## BEGIN DATA EXCERPT
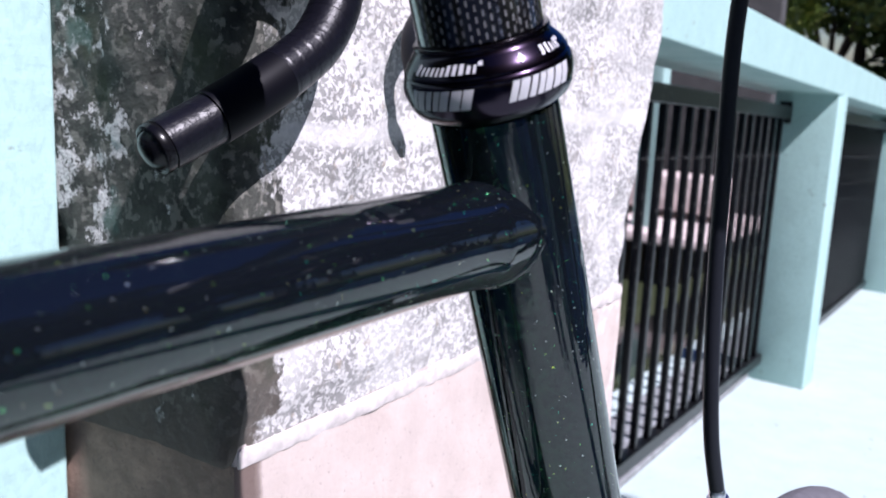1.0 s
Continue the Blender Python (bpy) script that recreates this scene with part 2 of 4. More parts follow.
    a.l.new(unit.outputs[0], glint.inputs["Normal"])
    blend = a.n.new("ShaderNodeMixShader")
    blend.inputs[0].default_value = 0.026
    a.l.new(a.b.outputs[0], blend.inputs[1])
    a.l.new(glint.outputs[0], blend.inputs[2])
    a.l.new(blend.outputs[0], a.n["Material Output"].inputs["Surface"])
    return a.m


def plain(name, color, rough=0.5, metal=0.0, coat=0.0, grain=0.0, scale=200.0, bump=0.0, spec=0.5):
    a = Mat(name, color, rough, metal, coat, spec)
    if grain or bump:
        n = a.tex("noise", scale, 5)
        if grain:
            a.put("Base Color", a.mix(a.ramp(n.outputs[0], [(0.3, 0.0), (0.7, 1.0)]), tuple(c * (1 - grain) for c in color), tuple(min(1, c * (1 + grain)) for c in color)))
        if bump:
            a.put("Normal", a.bump(n.outputs[0], bump, 0.001))
    return a.m


def iron_paint():
    """Old black gloss paint on iron, with brush lumps and a few pale specks."""
    a = Mat("black_iron_paint", (0.004, 0.004, 0.005), 0.32, spec=0.28)
    lumps, specks = a.tex("noise", 130, 5), a.tex("noise", 75, 6)
    a.put("Base Color", a.mix(a.ramp(specks.outputs[0], [(0.665, 0.0), (0.70, 1.0)]), (0.004, 0.004, 0.005), (0.085, 0.088, 0.085)))
    a.put("Normal", a.bump(lumps.outputs[0], 0.4, 0.0015))
    return a.m


def carbon_weave():
    a = Mat("carbon_weave", (0.012, 0.012, 0.013), 0.22, 0.0, 1.0)
    w = a.n.new("ShaderNodeTexBrick")
    w.inputs["Scale"].default_value = 1.0
    w.inputs["Brick Width"].default_value, w.inputs["Row Height"].default_value = 0.0032, 0.0021
    w.inputs["Mortar Size"].default_value, w.inputs["Mortar Smooth"].default_value = 0.0008, 0.15
    w.inputs["Color1"].default_value, w.inputs["Color2"].default_value = (1, 1, 1, 1), (0.25, 0.25, 0.25, 1)
    w.inputs["Mortar"].default_value = (0, 0, 0, 1)
    mp = a.n.new("ShaderNodeMapping")
    mp.inputs["Rotation"].default_value = (0, 0, radians(90))
    a.l.new(a.coords("UV"), mp.inputs[0])
    a.l.new(mp.outputs[0], w.inputs["Vector"])
    a.put("Base Color", a.mix(w.outputs["Color"], (0.005, 0.005, 0.006), (0.42, 0.42, 0.43)))
    a.put("Metallic", w.outputs["Color"])
    return a.m


MINT = mint_paint("mint_paint", (0.362, 0.532, 0.502))
MINT_DECK = mint_paint("mint_deck_paint", (0.445, 0.540, 0.525), chip=0.85, lumps=0.4, rough=0.6)
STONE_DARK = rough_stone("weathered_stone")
BLOCK = block_stone("sand_block", (0.552, 0.477, 0.440), 0.15, corner_shade=0.3965)
# Side faces: brown grime, darkened further to stand in for their shade.
BLOCK_SIDE = block_stone("grimy_shaded_block_side", (0.42, 0.295, 0.228), 0.62, 1.2)
MORTAR = plain("mortar", (0.50, 0.46, 0.44), 0.95, grain=0.2, scale=120, bump=0.6)
FLAKE = flake_paint()
CARBON = carbon_weave()
GLOSS_BLACK = plain("gloss_black", (0.006, 0.006, 0.008), 0.12, 0.0, 0.6)
ANODISED = plain("anodised_black", (0.022, 0.016, 0.026), 0.22, 1.0, 0.15)
MATT_BLACK = plain("matt_black", (0.008, 0.009, 0.013), 0.42, 0.0, 0.0, 0.1, 900, 0.05, 0.26)
CHROME = plain("bright_steel", (0.80, 0.80, 0.82), 0.13, 1.0)
SILVER = plain("polished_aluminium", (0.75, 0.75, 0.77), 0.27, 1.0)
RUBBER = plain("tyre_rubber", (0.095, 0.092, 0.105), 0.75, 0, 0, 0.2, 150, 0.2)
TAPE = plain("bar_tape", (0.004, 0.004, 0.007), 0.33, 0, 0, 0.25, 520, 0.22, 0.24)
VINYL = plain("finishing_tape", (0.002, 0.002, 0.004), 0.50, spec=0.10)
PLUG = plain("plug_plastic", (0.003, 0.003, 0.004), 0.26, spec=0.22)
WHITE_PRINT = plain("white_print", (0.42, 0.42, 0.44), 0.4)
IRON = iron_paint()
JOINT = plain("joint_mortar", (0.52, 0.455, 0.425), 0.95, grain=0.2, scale=120, bump=0.5)
KERB = plain("grey_kerb", (0.20, 0.21, 0.215), 0.9, grain=0.3, scale=30, bump=0.4)
CHIP_WOOD = plain("bare_wood_chip", (0.62, 0.44, 0.22), 0.8, grain=0.2, scale=300, bump=0.4)
CHIP_PALE = plain("pale_undercoat", (0.52, 0.60, 0.58), 0.7, grain=0.12, scale=300, bump=0.4)
HOLE = plain("hole_dark", (0.018, 0.014, 0.012), 0.9, grain=0.6, scale=220, bump=0.6)
CRACK = plain("crack_line", (0.13, 0.19, 0.18), 0.8)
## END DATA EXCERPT
EXERCISE DESCRIPTION = Repeat the lines above exactly, and keep every picture out.

FINISHED EXERCISE =
1.0 s
Continue the Blender Python (bpy) script that recreates this scene with part 2 of 4. More parts follow.
    a.l.new(unit.outputs[0], glint.inputs["Normal"])
    blend = a.n.new("ShaderNodeMixShader")
    blend.inputs[0].default_value = 0.026
    a.l.new(a.b.outputs[0], blend.inputs[1])
    a.l.new(glint.outputs[0], blend.inputs[2])
    a.l.new(blend.outputs[0], a.n["Material Output"].inputs["Surface"])
    return a.m


def plain(name, color, rough=0.5, metal=0.0, coat=0.0, grain=0.0, scale=200.0, bump=0.0, spec=0.5):
    a = Mat(name, color, rough, metal, coat, spec)
    if grain or bump:
        n = a.tex("noise", scale, 5)
        if grain:
            a.put("Base Color", a.mix(a.ramp(n.outputs[0], [(0.3, 0.0), (0.7, 1.0)]), tuple(c * (1 - grain) for c in color), tuple(min(1, c * (1 + grain)) for c in color)))
        if bump:
            a.put("Normal", a.bump(n.outputs[0], bump, 0.001))
    return a.m


def iron_paint():
    """Old black gloss paint on iron, with brush lumps and a few pale specks."""
    a = Mat("black_iron_paint", (0.004, 0.004, 0.005), 0.32, spec=0.28)
    lumps, specks = a.tex("noise", 130, 5), a.tex("noise", 75, 6)
    a.put("Base Color", a.mix(a.ramp(specks.outputs[0], [(0.665, 0.0), (0.70, 1.0)]), (0.004, 0.004, 0.005), (0.085, 0.088, 0.085)))
    a.put("Normal", a.bump(lumps.outputs[0], 0.4, 0.0015))
    return a.m


def carbon_weave():
    a = Mat("carbon_weave", (0.012, 0.012, 0.013), 0.22, 0.0, 1.0)
    w = a.n.new("ShaderNodeTexBrick")
    w.inputs["Scale"].default_value = 1.0
    w.inputs["Brick Width"].default_value, w.inputs["Row Height"].default_value = 0.0032, 0.0021
    w.inputs["Mortar Size"].default_value, w.inputs["Mortar Smooth"].default_value = 0.0008, 0.15
    w.inputs["Color1"].default_value, w.inputs["Color2"].default_value = (1, 1, 1, 1), (0.25, 0.25, 0.25, 1)
    w.inputs["Mortar"].default_value = (0, 0, 0, 1)
    mp = a.n.new("ShaderNodeMapping")
    mp.inputs["Rotation"].default_value = (0, 0, radians(90))
    a.l.new(a.coords("UV"), mp.inputs[0])
    a.l.new(mp.outputs[0], w.inputs["Vector"])
    a.put("Base Color", a.mix(w.outputs["Color"], (0.005, 0.005, 0.006), (0.42, 0.42, 0.43)))
    a.put("Metallic", w.outputs["Color"])
    return a.m


MINT = mint_paint("mint_paint", (0.362, 0.532, 0.502))
MINT_DECK = mint_paint("mint_deck_paint", (0.445, 0.540, 0.525), chip=0.85, lumps=0.4, rough=0.6)
STONE_DARK = rough_stone("weathered_stone")
BLOCK = block_stone("sand_block", (0.552, 0.477, 0.440), 0.15, corner_shade=0.3965)
# Side faces: brown grime, darkened further to stand in for their shade.
BLOCK_SIDE = block_stone("grimy_shaded_block_side", (0.42, 0.295, 0.228), 0.62, 1.2)
MORTAR = plain("mortar", (0.50, 0.46, 0.44), 0.95, grain=0.2, scale=120, bump=0.6)
FLAKE = flake_paint()
CARBON = carbon_weave()
GLOSS_BLACK = plain("gloss_black", (0.006, 0.006, 0.008), 0.12, 0.0, 0.6)
ANODISED = plain("anodised_black", (0.022, 0.016, 0.026), 0.22, 1.0, 0.15)
MATT_BLACK = plain("matt_black", (0.008, 0.009, 0.013), 0.42, 0.0, 0.0, 0.1, 900, 0.05, 0.26)
CHROME = plain("bright_steel", (0.80, 0.80, 0.82), 0.13, 1.0)
SILVER = plain("polished_aluminium", (0.75, 0.75, 0.77), 0.27, 1.0)
RUBBER = plain("tyre_rubber", (0.095, 0.092, 0.105), 0.75, 0, 0, 0.2, 150, 0.2)
TAPE = plain("bar_tape", (0.004, 0.004, 0.007), 0.33, 0, 0, 0.25, 520, 0.22, 0.24)
VINYL = plain("finishing_tape", (0.002, 0.002, 0.004), 0.50, spec=0.10)
PLUG = plain("plug_plastic", (0.003, 0.003, 0.004), 0.26, spec=0.22)
WHITE_PRINT = plain("white_print", (0.42, 0.42, 0.44), 0.4)
IRON = iron_paint()
JOINT = plain("joint_mortar", (0.52, 0.455, 0.425), 0.95, grain=0.2, scale=120, bump=0.5)
KERB = plain("grey_kerb", (0.20, 0.21, 0.215), 0.9, grain=0.3, scale=30, bump=0.4)
CHIP_WOOD = plain("bare_wood_chip", (0.62, 0.44, 0.22), 0.8, grain=0.2, scale=300, bump=0.4)
CHIP_PALE = plain("pale_undercoat", (0.52, 0.60, 0.58), 0.7, grain=0.12, scale=300, bump=0.4)
HOLE = plain("hole_dark", (0.018, 0.014, 0.012), 0.9, grain=0.6, scale=220, bump=0.6)
CRACK = plain("crack_line", (0.13, 0.19, 0.18), 0.8)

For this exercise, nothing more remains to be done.